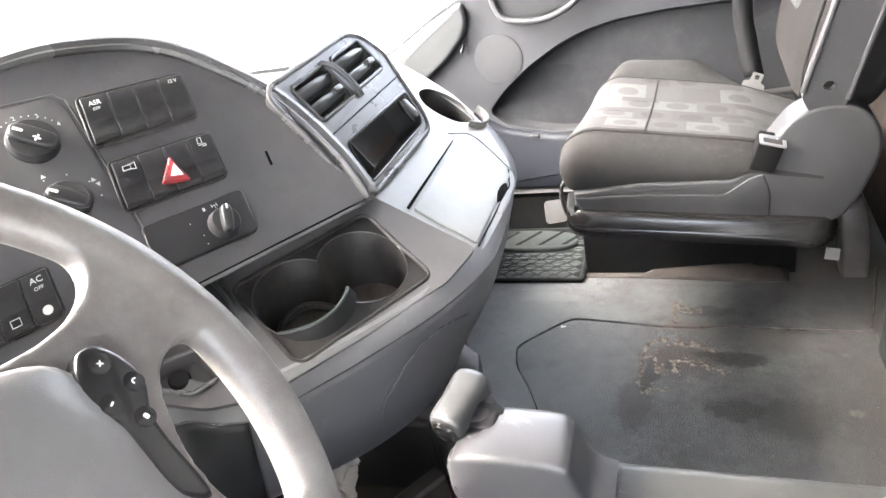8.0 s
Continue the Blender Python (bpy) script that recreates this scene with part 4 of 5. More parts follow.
    part("box_floor", moved(plate(rounded([(-0.08, 0.012), (0.09, 0.016), (0.1, 0.024), (0.098, 0.034), (-0.07, 0.03)], 0.006), (), -0.046, -0.0455), VP), CUPFLOOR, cb, "brown dusty box floor")
    part("box_divider", moved(plate([(-0.045, 0.01), (-0.043, 0.01), (-0.043, 0.066), (-0.045, 0.066)], (), -0.047, -0.012), VP), SEATSHELL, cb)
    part("clip", moved(pillow(0.104, 0.036, 0.0, 0.007, 0.017, 0.006, 0.4, 0.4, 24, 12), VP), TRIM, cb, "grey sprung clip")
    part("clip_bar", moved(tube([(0.093, 0.056, 0.002), (0.087, 0.038, 0.002), (0.088, 0.018, 0.002)], 0.0028, 8), VP), GLOSSBLACK, cb)

    # switch panel, its rolled rim and the cowl that runs to the windscreen
    arch = [(-0.42, 0.16), (-0.33, 0.205), (-0.22, 0.23), (-0.137, 0.231), (-0.075, 0.227), (0.0, 0.204), (0.048, 0.164), (0.1, 0.082), (0.119, -0.012), (0.117, -0.084)]
    ac = [(v.x, v.y) for v in spline([(*p, 0) for p in arch], 60)]
    part("switch_panel", moved(plate(list(reversed(ac + [(-0.42, -0.0377)])), (), -0.02, 0.0), DP), PANEL, d, "charcoal switch panel")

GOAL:
Print out the lines exactly, skipping any picture.

THE OUTPUT:
8.0 s
Continue the Blender Python (bpy) script that recreates this scene with part 4 of 5. More parts follow.
    part("box_floor", moved(plate(rounded([(-0.08, 0.012), (0.09, 0.016), (0.1, 0.024), (0.098, 0.034), (-0.07, 0.03)], 0.006), (), -0.046, -0.0455), VP), CUPFLOOR, cb, "brown dusty box floor")
    part("box_divider", moved(plate([(-0.045, 0.01), (-0.043, 0.01), (-0.043, 0.066), (-0.045, 0.066)], (), -0.047, -0.012), VP), SEATSHELL, cb)
    part("clip", moved(pillow(0.104, 0.036, 0.0, 0.007, 0.017, 0.006, 0.4, 0.4, 24, 12), VP), TRIM, cb, "grey sprung clip")
    part("clip_bar", moved(tube([(0.093, 0.056, 0.002), (0.087, 0.038, 0.002), (0.088, 0.018, 0.002)], 0.0028, 8), VP), GLOSSBLACK, cb)

    # switch panel, its rolled rim and the cowl that runs to the windscreen
    arch = [(-0.42, 0.16), (-0.33, 0.205), (-0.22, 0.23), (-0.137, 0.231), (-0.075, 0.227), (0.0, 0.204), (0.048, 0.164), (0.1, 0.082), (0.119, -0.012), (0.117, -0.084)]
    ac = [(v.x, v.y) for v in spline([(*p, 0) for p in arch], 60)]
    part("switch_panel", moved(plate(list(reversed(ac + [(-0.42, -0.0377)])), (), -0.02, 0.0), DP), PANEL, d, "charcoal switch panel")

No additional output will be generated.